In 2008, complaints were reported by The New York Times and other media about the conduct of auctions, and a class action lawsuit has been filed concerning the valuation of items sold. The company has dismissed these complaints as unfounded. One buyer said he later discovered that a Picasso print which he had been advised by Park West was a "good investment" at $35,000 (he won it for $24,265) had been sold at Sotheby's two years previously for $6,150. USA Today and other media carried similar reports. In July 2008, The New York Times published an article citing complaints by six individuals, concerning sales tactics, certification and valuation of work, and money-back promises. Some refunds have been made to customers with a confidentiality clause. Scaglione said the gallery had spent "hundred of thousands of dollars" on establishing valuations through independent consultants. Most of all claims against the gallery had been settled or dismissed.

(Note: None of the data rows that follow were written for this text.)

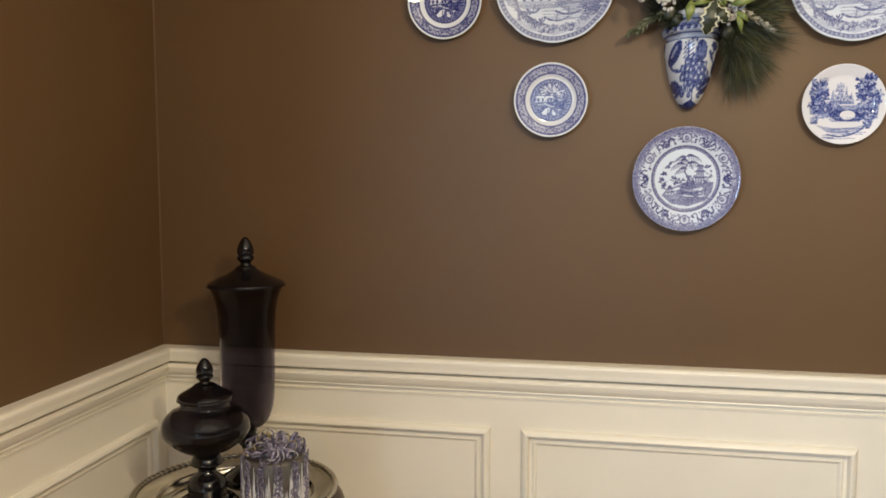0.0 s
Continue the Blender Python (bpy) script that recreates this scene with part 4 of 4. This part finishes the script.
def sphere_bits(centre, r, rnd, rows=5, cols=8):
    c = Vector(centre)
    v = [c + Vector((0, 0, r))]
    for i in range(1, rows):
        p = math.pi * i / rows
        for k in range(cols):
            a = 2 * math.pi * k / cols
            v.append(c + Vector((math.sin(p) * math.cos(a), math.sin(p) * math.sin(a), math.cos(p))) * r)
    v.append(c - Vector((0, 0, r)))
    f = [(0, 1 + k, 1 + (k + 1) % cols) for k in range(cols)]
    for i in range(rows - 2):
        f += [(1 + i * cols + k, 1 + (i + 1) * cols + k, 1 + (i + 1) * cols + (k + 1) % cols, 1 + i * cols + (k + 1) % cols) for k in range(cols)]
    n = len(v) - 1
    f += [(n, n - cols + (k + 1) % cols, n - cols + k) for k in range(cols)]
    return v, f


def leaflet(base, out, length, width):
    """A small pointed leaf, raised along its middle."""
    out = out.normalized()
    side = out.cross(Vector((rng.uniform(-0.6, 0.6), -1, rng.uniform(-0.6, 0.6)))).normalized() * width / 2
    rise = side.cross(out).normalized() * width * 0.3
    mid = base + out * length * 0.45
    return [base, mid - side, mid + rise, mid + side, base + out * length], [(0, 2, 1), (0, 3, 2), (1, 2, 4), (2, 3, 4)]


def sprig(name, points, length, pairs, width, mat, label, open_=0.9):
    """A sprig: a bent stem through points, with leaflets standing off all round, shorter to the tip."""
    pts = [Vector(p) for p in points]

    def path(t):
        q = t * (len(pts) - 1)
        i = min(int(q), len(pts) - 2)
        return pts[i].lerp(pts[i + 1], q - i)

    bits = []
    for k in range(pairs):
        t = 0.12 + 0.88 * k / pairs
        p, d = path(t), (path(min(t + 0.02, 1)) - path(max(t - 0.02, 0))).normalized()
        u = d.orthogonal().normalized()
        v = d.cross(u)
        for q in range(3):
            a = k * 2.4 + q * 2.094 + rng.uniform(-0.4, 0.4)
            off = u * math.cos(a) + v * math.sin(a)
            out = d + off * open_ * rng.uniform(0.7, 1.3)
            size = length * (1.15 - 0.6 * t) * rng.uniform(0.7, 1.2)
            bits.append(leaflet(p, out, size, width * rng.uniform(0.7, 1.2)))
    v, f = gather(bits)
    ob = piece(name, mesh(name, v, f, mat, False), bouquet, label)
    v, f = tube([path(k / 8) for k in range(9)], 0.0015, 5, 0.5)
    piece("stem", mesh("stem", v, f, SAGE), ob)


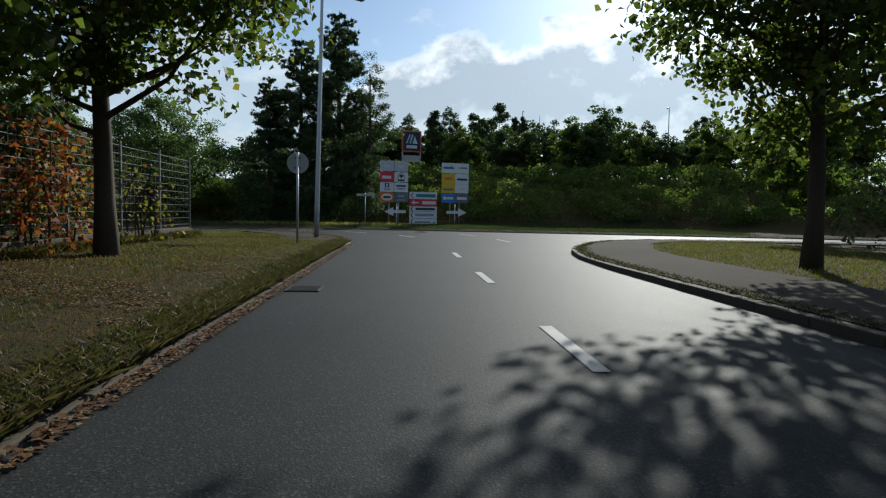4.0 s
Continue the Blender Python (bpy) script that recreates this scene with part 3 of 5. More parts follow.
# conifers and a poplar behind the signs
pine = conifer(21, 15.8, 3.9, 1.6, 52000, M_PINE, "tall dark green pine on the bank behind the signs", .125)
for x, y, k, tl in ((3.2, 87.5, 1.0, 1.0), (.4, 88.0, .92, .95), (-1.9, 88.6, .80, .86)):
    tagged(put(pine, x, y, k, x * 2, tall=tl), group="pines behind the signs")
drop(pine)
poplar = broad_tree(23, 12.5, 2.4, .5, 16000, .12, M_DARKLEAF, "slim birch with small glittering leaves beside the pines", 120, egg=.75)
put(poplar, 5.2, 86.0, 1.0, 0)
drop(poplar)
skyline = [broad_tree(22, 10.0, 2.1, .4, 9000, .19, M_PINE, "dark ragged tree rising above the far wood", 95, egg=.88, fill=.42, tuft=.8, trunk=.13, flat=.8),
           broad_tree(24, 9.6, 2.5, .4, 9500, .19, M_DARKLEAF, "dark tree with an uneven pointed crown above the far wood", 90, egg=.8, fill=.42, tuft=.8, trunk=.13, flat=.8),
           conifer(25, 10.4, 2.9, .5, 13000, M_PINE, "dark conifer standing above the far wood", .22, "fir_tree", .06, .85, 5)]
for i, (x, y, k, tl) in enumerate(((14.7, 106.3, .92, .95), (16.8, 103.5, .86, 1.05), (18.2, 108.5, .84, 1.0), (19.3, 105.8, .98, 1.0), (20.7, 102.1, .88, 1.0), (23.0, 105.0, .86, 1.0),
                                   (25.6, 106.2, 1.06, 1.05), (27.0, 102.6, .80, 1.0), (30.2, 98.5, .72, .95), (32.2, 96.6, .82, .95), (37.5, 94.0, .78, 1.0), (43.0, 92.0, .85, 1.0), (38.5, 128, 1.2, 1.0))):
    tagged(put(skyline[(0, 1, 2, 0, 1)[i % 5]], x, y, k, x, tall=tl), group="trees above the far wood")
for t_ in skyline:
    drop(t_)

# wood along the north side of the main road
acacias = [broad_tree(31, 10.5, 3.9, 1.3, 14500, .125, M_ACACIA, "green acacia with feathery leaves at the edge of the wood", 110, tuft=.68, fill=.40, long=1.7, trunk=.16),
           broad_tree(32, 9.0, 3.6, 1.0, 14000, .125, M_ACACIA, "leafy green tree with open boughs at the edge of the wood", 105, tuft=.68, fill=.40, long=1.5, trunk=.14),
           broad_tree(33, 11.5, 3.3, 2.4, 9500, .15, M_DARKLEAF, "dark green broadleaf tree in the wood", 90, tuft=.7, fill=.42, trunk=.17)]
acacias.append(broad_tree(38, 11.0, 3.6, 4.4, 12500, .125, M_ACACIA, "tall acacia with a high open crown in the wood", 105, tuft=.68, fill=.40, long=1.6, trunk=.15))
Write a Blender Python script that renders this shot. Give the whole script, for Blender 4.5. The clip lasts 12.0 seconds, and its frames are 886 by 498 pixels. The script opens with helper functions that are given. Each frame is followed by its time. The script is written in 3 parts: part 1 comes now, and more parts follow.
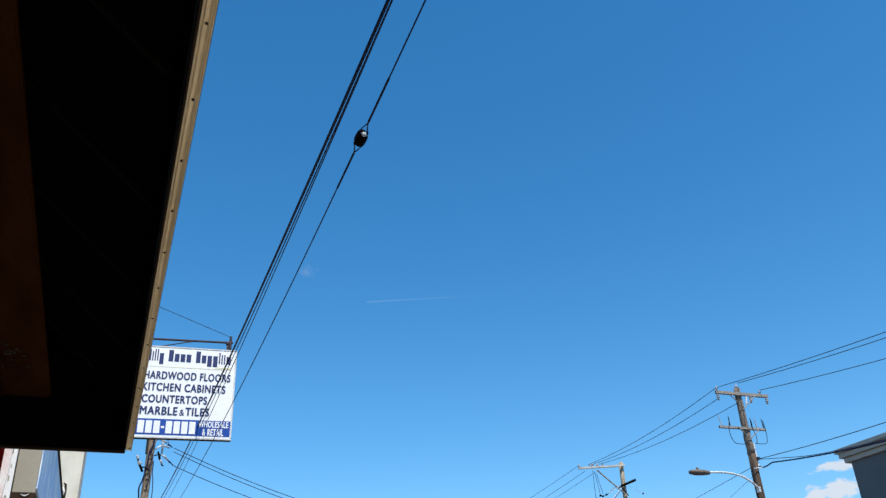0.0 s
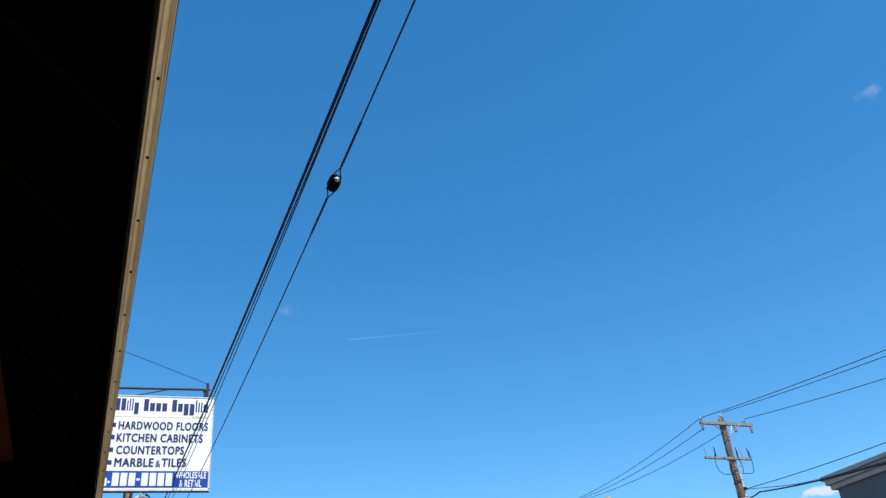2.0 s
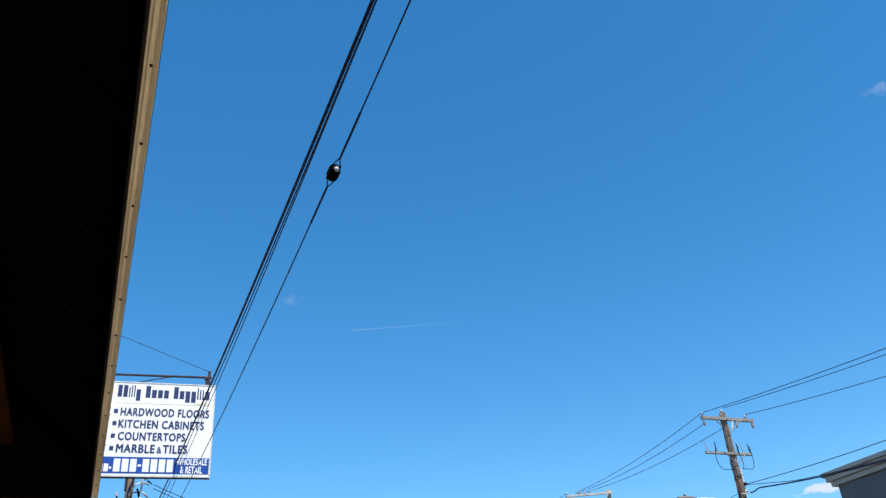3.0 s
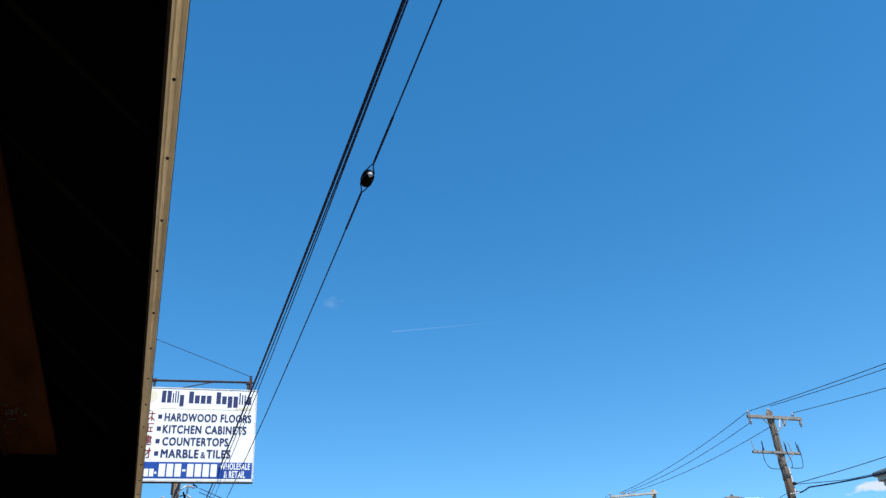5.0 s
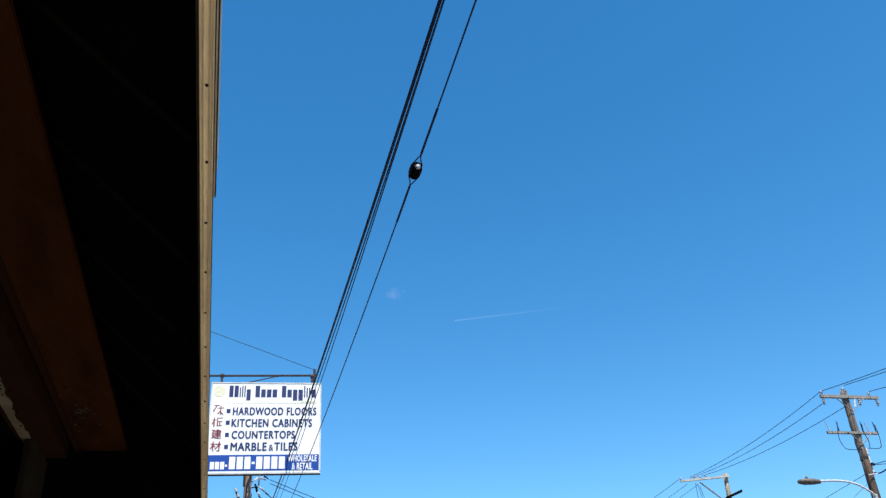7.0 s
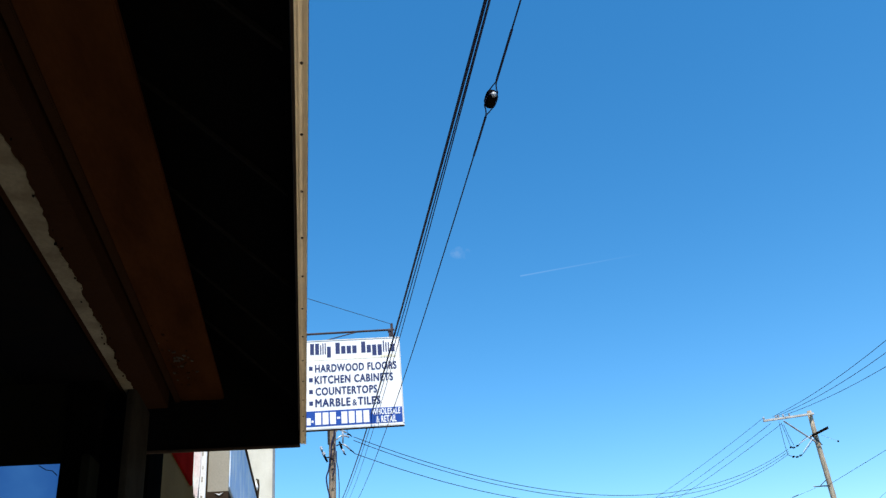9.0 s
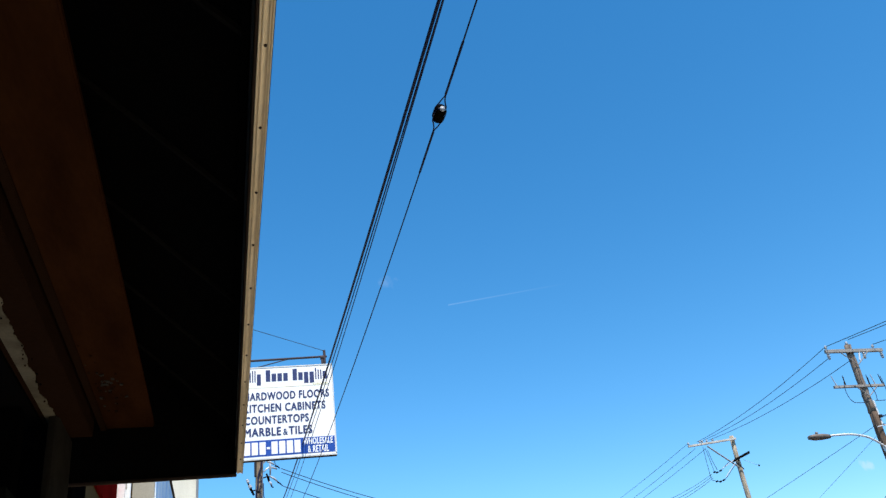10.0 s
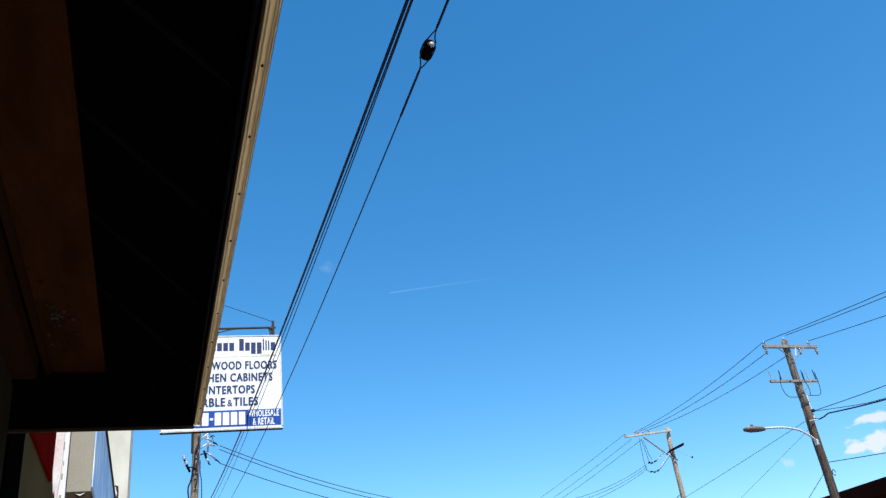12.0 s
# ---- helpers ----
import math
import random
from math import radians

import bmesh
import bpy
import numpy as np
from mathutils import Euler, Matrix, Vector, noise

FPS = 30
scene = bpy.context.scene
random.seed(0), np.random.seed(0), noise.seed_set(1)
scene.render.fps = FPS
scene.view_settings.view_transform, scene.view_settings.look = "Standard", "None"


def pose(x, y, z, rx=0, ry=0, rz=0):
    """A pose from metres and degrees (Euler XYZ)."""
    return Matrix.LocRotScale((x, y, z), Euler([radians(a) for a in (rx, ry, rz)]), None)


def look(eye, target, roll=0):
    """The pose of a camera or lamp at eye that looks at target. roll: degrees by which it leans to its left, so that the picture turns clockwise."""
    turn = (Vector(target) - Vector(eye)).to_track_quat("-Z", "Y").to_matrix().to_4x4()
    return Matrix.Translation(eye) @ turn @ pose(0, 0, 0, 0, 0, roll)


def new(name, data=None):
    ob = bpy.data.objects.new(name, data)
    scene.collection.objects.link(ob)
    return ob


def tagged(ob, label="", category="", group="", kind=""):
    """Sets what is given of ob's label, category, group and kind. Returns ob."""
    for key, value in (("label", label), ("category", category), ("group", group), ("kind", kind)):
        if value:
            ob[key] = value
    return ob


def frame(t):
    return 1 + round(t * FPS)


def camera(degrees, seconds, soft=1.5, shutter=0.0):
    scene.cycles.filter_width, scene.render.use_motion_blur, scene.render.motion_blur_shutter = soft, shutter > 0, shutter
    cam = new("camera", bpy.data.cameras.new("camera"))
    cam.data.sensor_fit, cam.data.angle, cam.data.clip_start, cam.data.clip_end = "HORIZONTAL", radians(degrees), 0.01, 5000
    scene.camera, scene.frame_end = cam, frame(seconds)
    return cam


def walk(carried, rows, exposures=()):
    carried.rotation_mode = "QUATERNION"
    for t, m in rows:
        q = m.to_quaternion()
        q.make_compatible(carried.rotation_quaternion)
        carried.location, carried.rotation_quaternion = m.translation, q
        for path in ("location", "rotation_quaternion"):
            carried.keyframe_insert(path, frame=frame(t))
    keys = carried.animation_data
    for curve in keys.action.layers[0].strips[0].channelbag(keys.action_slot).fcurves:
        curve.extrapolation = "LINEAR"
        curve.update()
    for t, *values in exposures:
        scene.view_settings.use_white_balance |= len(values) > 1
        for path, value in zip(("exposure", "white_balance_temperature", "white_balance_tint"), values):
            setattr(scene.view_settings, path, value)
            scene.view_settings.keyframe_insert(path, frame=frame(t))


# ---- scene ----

In April 2008, a Florida and a California resident filed class action lawsuits, accusing Park West of misrepresenting the value of artwork. In September 2008, the gallery instituted a policy where any item bought from them could be returned for a refund (less the buyer's premium) or exchanged for another artwork within specified timeframes.

Royal Caribbean announced in May 2010 it would not renew its concession contract with Park West, after more than 15 years of partnership. However, the agreement was renewed and Park West currently operates on Royal Caribbean ships.

In December 2014, the Michigan Court of Appeals reinstated a lawsuit filed by a woman who claims she bought $165,000 in faked Salvador Dalí artwork that had been overturned by a lower court decision in 2012 over a technicality.

== Seriolithographs ==

The term seriolithograph is used by Park West Gallery to distinguish a form of hybrid fine art printing technique. Seriolithographs are a combination of lithography (offset, stochastic, photo-mechanical or continuous tone) with serigraphy, a stencil based silk screen. Although the term is used by Park West Gallery most commonly, Park West is not the only gallery that publishes or represents these types of hybrid prints. Fine art prints of this type are published by numerous artists and publishers worldwide, and are widely accepted and collected.